Last Wishes Still Unfulfilled

Lawyer Wayne Eig with the Bethesda firm Paley Rothman, surrounded by documents in the Green estate case. He represents Nassif.
Lawyer Wayne Eig with the Bethesda firm Paley Rothman, surrounded by documents in the Green estate case. He represents Nassif. (By Katherine Frey -- The Washington Post)
By Ruben Castaneda
Washington Post Staff Writer
Wednesday, August 15, 2007

As a judge, lawyer and businessman, Walter L. Green left a sweeping and indelible mark on the civic and legal landscapes of Prince George's County. A founder of banks and a developer of office buildings, he has been credited with helping to modernize the county's economy.

When he died in 1993 at age 88, Green left a detailed 10-page will and an estate valued at nearly $30 million. His widow, Helen G. Nassif, filed in court to collect her portion -- roughly a third -- two months later.

Fourteen years later, Nassif and Green's children from a previous marriage, Carlton M. Green and Anne G. Fotos, remain engaged in a legal dispute.

The dispute has become unusually protracted -- even by the standards of emotionally charged estate conflicts -- and has turned into a battle of attrition with a slow-motion, seesawing life of its own: victories and defeats, appeals and reversals.

In a 2003 letter that is part of the court record, Nassif characterized the probate battle as "a costly and endless journey of hardship."

Green's will orders specific disbursements of relatively small amounts -- $20,000 to each of six grandchildren, $5,000 to a son-in-law -- and requires that the balance of his estate be split equally three ways among Nassif and his two children.
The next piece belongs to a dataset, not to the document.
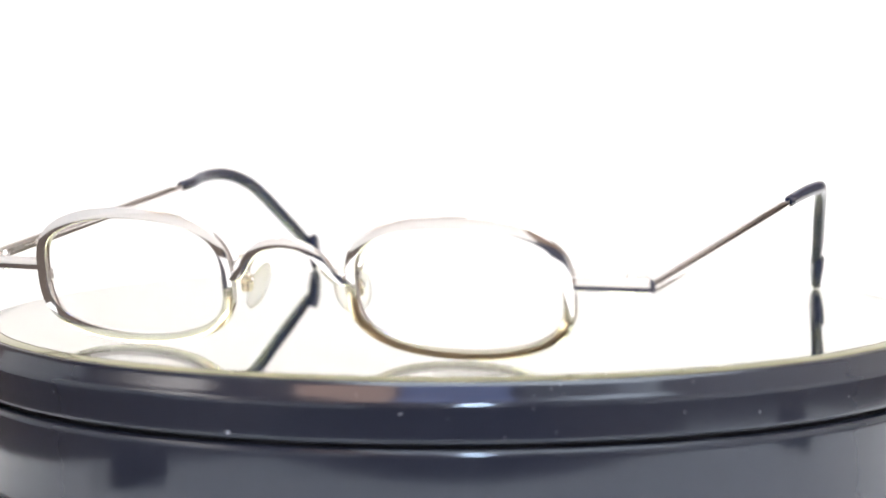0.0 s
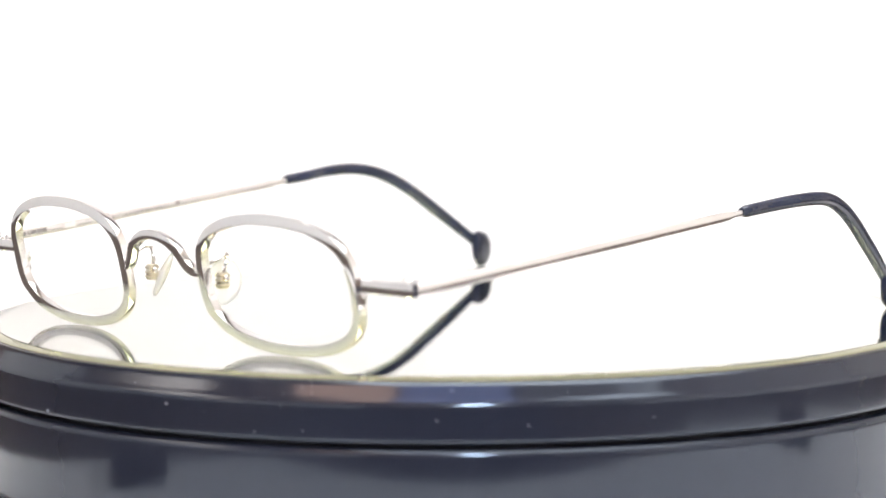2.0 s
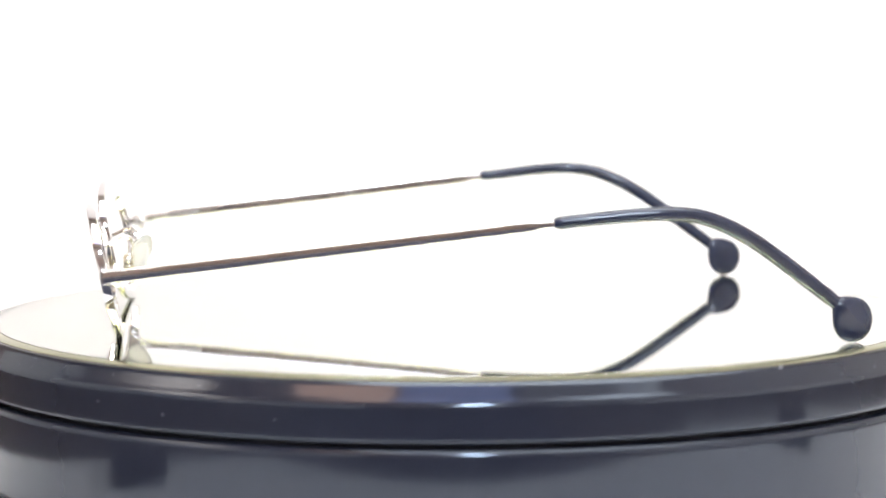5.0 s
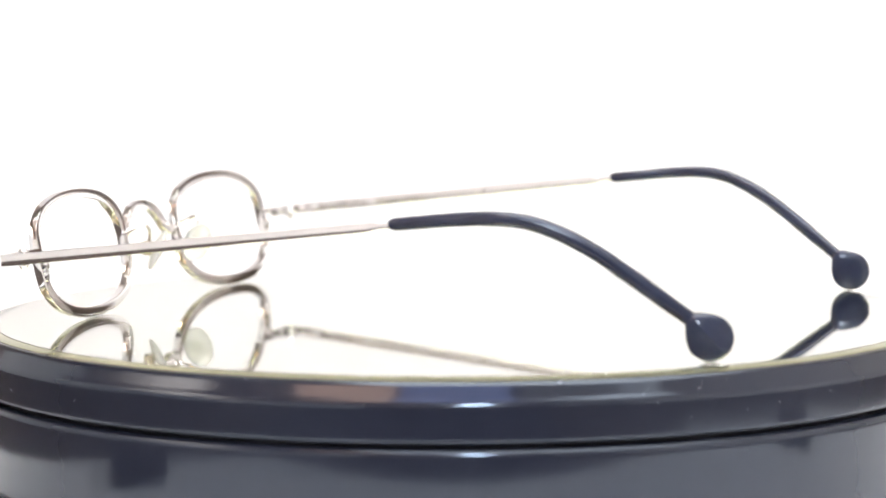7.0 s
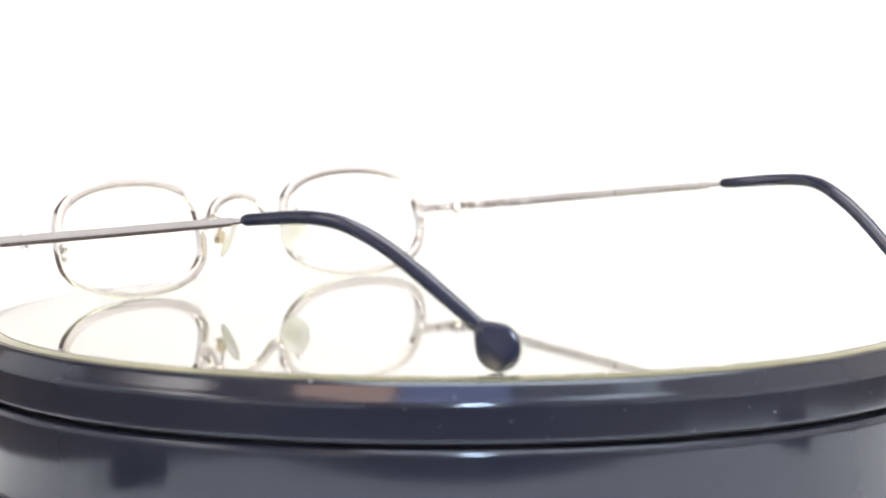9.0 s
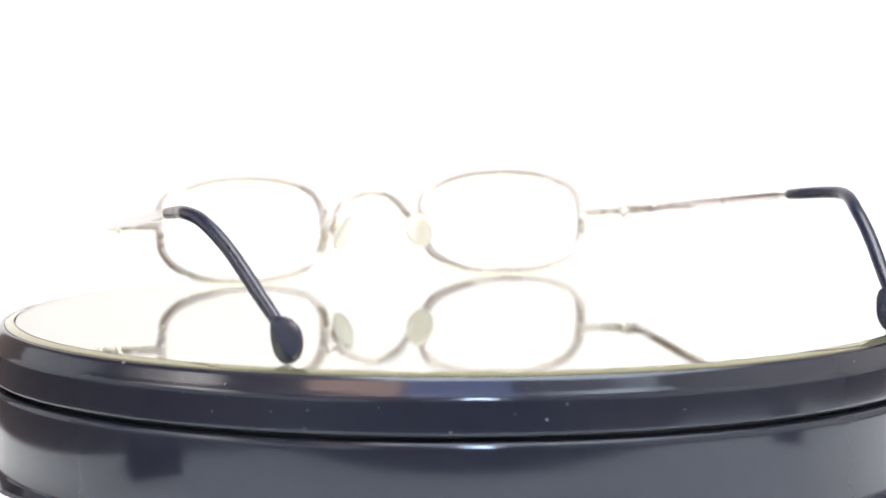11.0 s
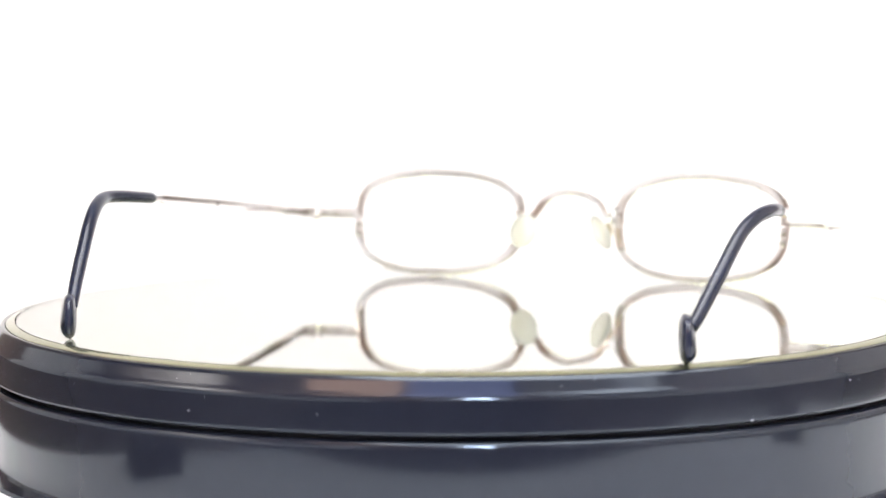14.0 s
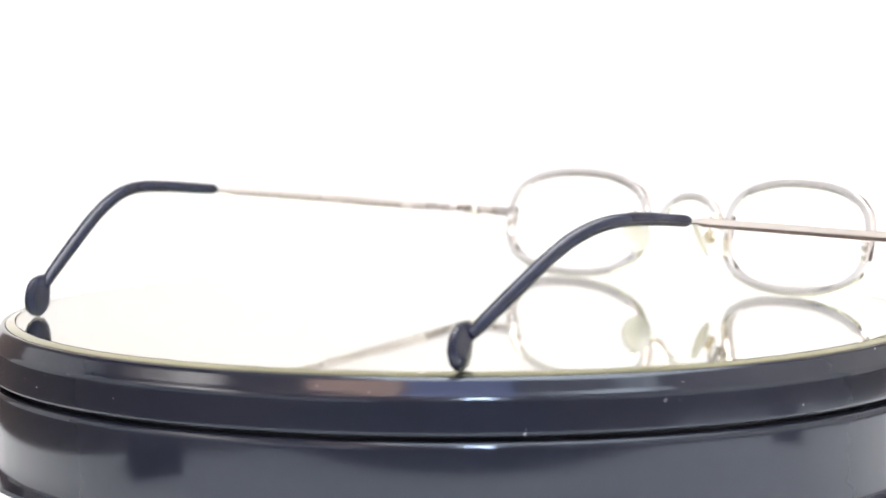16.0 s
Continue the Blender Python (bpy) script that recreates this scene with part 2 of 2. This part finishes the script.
def turntable():
    table = thing("turntable", "round glossy black motorised turntable with a mirror top", "turntable")
    base = lathe(bmesh.new(), [(0, -0.0335), (0.1062, -0.0335), (0.1068, -0.0330), (0.1066, -0.0310), (0.1058, -0.0298), (0.1036, -0.0294), (0.1029, -0.0292), (0.1029, -0.0285), (0.1029, -0.0280), (0.1029, -0.0140), (0.1029, -0.0135), (0.10286, -0.01305), (0.10274, -0.0127), (0.10254, -0.01242),
                               (0.10226, -0.01224), (0.1019, -0.01215), (0.0990, -0.0121), (0, -0.0121)])
    part("base", base, PLASTIC, table, "glossy black plastic drum that stands still")
    part("shadow_gap", lathe(bmesh.new(), [(0, -0.01205), (0.0990, -0.01205), (0.0990, -0.01115), (0, -0.01115)], 128), GROOVE, table, "dark narrow gap under the platter")
    rim = lathe(bmesh.new(), [(0, -0.0111), (0.1018, -0.0112), (0.1022, -0.0110), (0.1024, -0.0106), (0.1024, -0.0103), (0.1024, -0.0051), (0.1024, -0.0048), (0.10235, -0.0044), (0.1022, -0.0040), (0.1020, -0.0037), (0.1017, -0.0033), (0.10154, -0.00305),
                              (0.1010, -0.0022), (0.10046, -0.00135), (0.1003, -0.0011), (0.0999, -0.0007), (0.0995, -0.00055), (0.0992, -0.0006),
                              (0.0990, -0.0008), (0.0990, -0.0024), (0, -0.0024)])
    platter = part("platter", rim, PLASTIC, table, "glossy black bevelled platter rim")
    part("mirror_backing", lathe(bmesh.new(), [(0, -0.0023), (0.0972, -0.0023), (0.0972, -0.0020), (0, -0.0020)], 192), SILVERING, platter, "silvered mirror layer")
    part("ground_edge", lathe(bmesh.new(), [(0.0970, -0.00005), (0.0984, -0.00035), (0.0989, -0.0006), (0.0989, -0.0022), (0.0974, -0.0022), (0.0970, -0.00005)], 256), OLIVE, platter,
         "olive ground edge of the mirror glass")
    plate = part("mirror_glass", lathe(bmesh.new(), [(0, -0.0019), (0.0967, -0.0019), (0.0969, -0.0017), (0.0969, -0.0002), (0.0967, 0.0), (0, 0.0)], 192), GLASS, platter, "clear mirror glass")
    plate.visible_shadow = False
    # dust and small scratches on the rim
    rnd = random.Random(5)
    bm = bmesh.new()
    for _ in range(75):
        a = rnd.uniform(0, 2 * math.pi)
        z = rnd.choice((rnd.uniform(-0.0108, -0.0048), rnd.uniform(-0.0038, -0.0008)))
        r = 0.1024 if z < -0.0045 else 0.1024 - 0.0024 * (z + 0.0045) / 0.0038
        s = rnd.uniform(0.00005, 0.00016) * (2.2 if rnd.random() < 0.12 else 1)
        blob = bmesh.ops.create_icosphere(bm, subdivisions=1, radius=s)
        bmesh.ops.scale(bm, vec=(0.3, rnd.uniform(0.6, 2.0), rnd.uniform(0.5, 1.2)), verts=blob["verts"])
        bmesh.ops.rotate(bm, verts=blob["verts"], cent=(0, 0, 0), matrix=Matrix.Rotation(rnd.uniform(-0.8, 0.8), 3, "X"))
        bmesh.ops.translate(bm, verts=blob["verts"], vec=(r, 0, z))
        bmesh.ops.rotate(bm, verts=blob["verts"], cent=(0, 0, 0), matrix=Matrix.Rotation(a, 3, "Z"))
    tagged(part("dust", bm, DUST, platter, "pale specks of dust on the rim"), kind="stuff")
    return platter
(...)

The legal fight boils down in part to a disagreement over the value of the estate, which includes business and real estate holdings. Green's attorneys recently estimated its value at $17 million. Nassif has rejected that estimate, saying it does not take rising property values into account. Several years ago, she described a $3.2 million settlement offer as "absurd."
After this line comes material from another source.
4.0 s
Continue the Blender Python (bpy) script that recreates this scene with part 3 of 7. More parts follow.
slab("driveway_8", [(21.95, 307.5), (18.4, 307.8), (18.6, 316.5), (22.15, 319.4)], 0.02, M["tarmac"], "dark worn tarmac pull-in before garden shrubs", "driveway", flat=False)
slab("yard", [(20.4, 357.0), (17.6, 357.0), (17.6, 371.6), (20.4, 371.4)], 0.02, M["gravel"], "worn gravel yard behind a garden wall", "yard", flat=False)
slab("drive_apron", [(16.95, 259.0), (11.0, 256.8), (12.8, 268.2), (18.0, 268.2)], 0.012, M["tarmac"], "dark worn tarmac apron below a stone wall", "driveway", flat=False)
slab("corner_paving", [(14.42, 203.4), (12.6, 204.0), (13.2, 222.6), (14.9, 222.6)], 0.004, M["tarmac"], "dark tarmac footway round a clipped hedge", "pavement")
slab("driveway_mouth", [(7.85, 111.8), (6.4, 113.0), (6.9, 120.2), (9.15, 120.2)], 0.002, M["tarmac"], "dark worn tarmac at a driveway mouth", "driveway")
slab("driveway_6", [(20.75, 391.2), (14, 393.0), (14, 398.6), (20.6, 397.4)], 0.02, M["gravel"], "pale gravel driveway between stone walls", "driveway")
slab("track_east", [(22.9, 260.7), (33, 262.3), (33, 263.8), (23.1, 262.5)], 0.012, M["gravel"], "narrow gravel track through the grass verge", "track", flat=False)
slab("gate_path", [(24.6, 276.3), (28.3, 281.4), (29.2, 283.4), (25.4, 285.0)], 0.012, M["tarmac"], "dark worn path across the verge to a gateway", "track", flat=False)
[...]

An attorney for Fotos, 67, a county resident, did not return a call seeking comment. Carlton Green said he and his sister are acting together in the estate case, an assertion supported by court filings.

Carlton Green, 63, worked his way through college and law school and is a highly regarded lawyer who handles probate cases, among other things. He is a married father of four and lives in the family home in College Park where he and Fotos were raised.
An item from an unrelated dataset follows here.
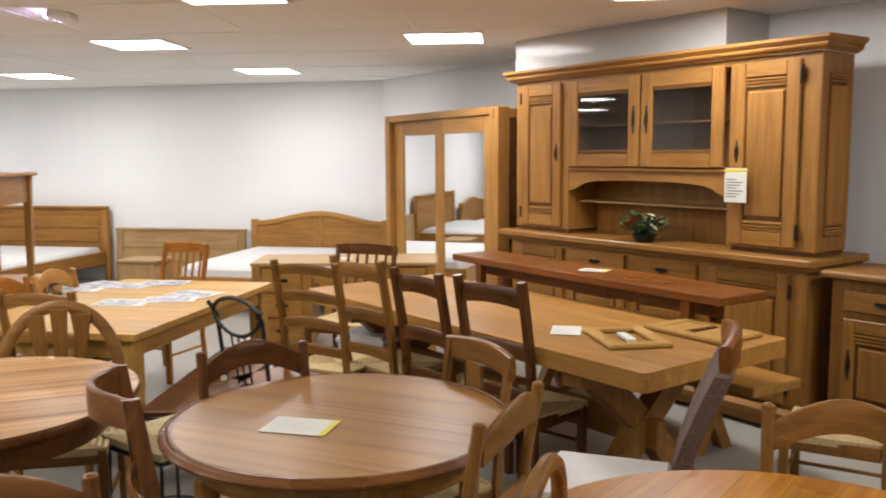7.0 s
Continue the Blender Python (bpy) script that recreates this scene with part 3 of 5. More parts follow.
def rush_seat(t, w0, w1, d, z, mat=None, label="woven rush seat"):
    """Four woven triangles that dip to the middle, with wound strands."""
    mat = mat or RUSH
    a, b, c, e = Vector((-w1 / 2, -d / 2, z)), Vector((w1 / 2, -d / 2, z)), Vector((w0 / 2, d / 2, z)), Vector((-w0 / 2, d / 2, z))
    o = (a + b + c + e) / 4 - Vector((0, 0, 0.012))
    m = Mesh()
    n = 9
    for p, q in ((a, b), (b, c), (c, e), (e, a)):
        for k in range(n):
            s0, s1 = k / n, (k + 0.86) / n
            g = Vector((0, 0, 0.006))
            p0, q0, p1, q1 = p.lerp(o, s0), q.lerp(o, s0), p.lerp(o, s1), q.lerp(o, s1)
            pm, qm = p.lerp(o, (s0 + s1) / 2) + g, q.lerp(o, (s0 + s1) / 2) + g
            m.add([p0, q0, qm, pm], [(0, 1, 2, 3)])
            m.add([pm, qm, q1, p1], [(0, 1, 2, 3)])
    dn = Vector((0, 0, -0.03))
    m.add([a, b, c, e, a + dn, b + dn, c + dn, e + dn], [(0, 1, 5, 4), (1, 2, 6, 5), (2, 3, 7, 6), (3, 0, 4, 7), (7, 6, 5, 4)])
    part("seat", m, mat, t, label)


def curved_rail(w, y, z0, z1, rise, sag, thick=0.022, n=10, low=0.0):
    """A back rail: bowed backwards by sag, its upper edge arched by rise, its lower edge by low."""
    m = Mesh()
    vs, fs = [], []
    for k in range(n + 1):
        u = k / n
        x = -w / 2 + w * u
        s = math.sin(math.pi * u)
        yy = y + sag * s
        for zz, th in ((z0 + low * s, thick * 0.8), ((z0 + z1) / 2 + (low + rise) / 2 * s, thick), (z1 + rise * s - 0.006, thick * 0.9), (z1 + rise * s, thick * 0.4)):
            vs += [(x, yy - th / 2, zz), (x, yy + th / 2, zz)]
    for k in range(n):
        for j in range(3):
            b, c = k * 8 + j * 2, (k + 1) * 8 + j * 2
            fs += [(b, c, c + 2, b + 2), (b + 1, b + 3, c + 3, c + 1)]
        b, c = k * 8, (k + 1) * 8
        fs += [(b, b + 1, c + 1, c), (b + 6, c + 6, c + 7, b + 7)]
    fs += [(0, 2, 3, 1), (2, 4, 5, 3), (4, 6, 7, 5)]
    b = n * 8
    fs += [(b, b + 1, b + 3, b + 2), (b + 2, b + 3, b + 5, b + 4), (b + 4, b + 5, b + 7, b + 6)]
    return m.add(vs, fs)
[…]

For years, Nassif, 85, has lived in a condominium in Rockville. She is supported by her own assets, she said, and wants the estate matter to be resolved mainly so she can make a large philanthropic donation in honor of her late husband.

The two sides agree on little except that there was no acrimony between them before Green died and that the seemingly endless dispute has taken on a quality of unreality.

"It's a lot like watching a show on TV -- almost like we're not the people involved," Nassif said. "It's weird."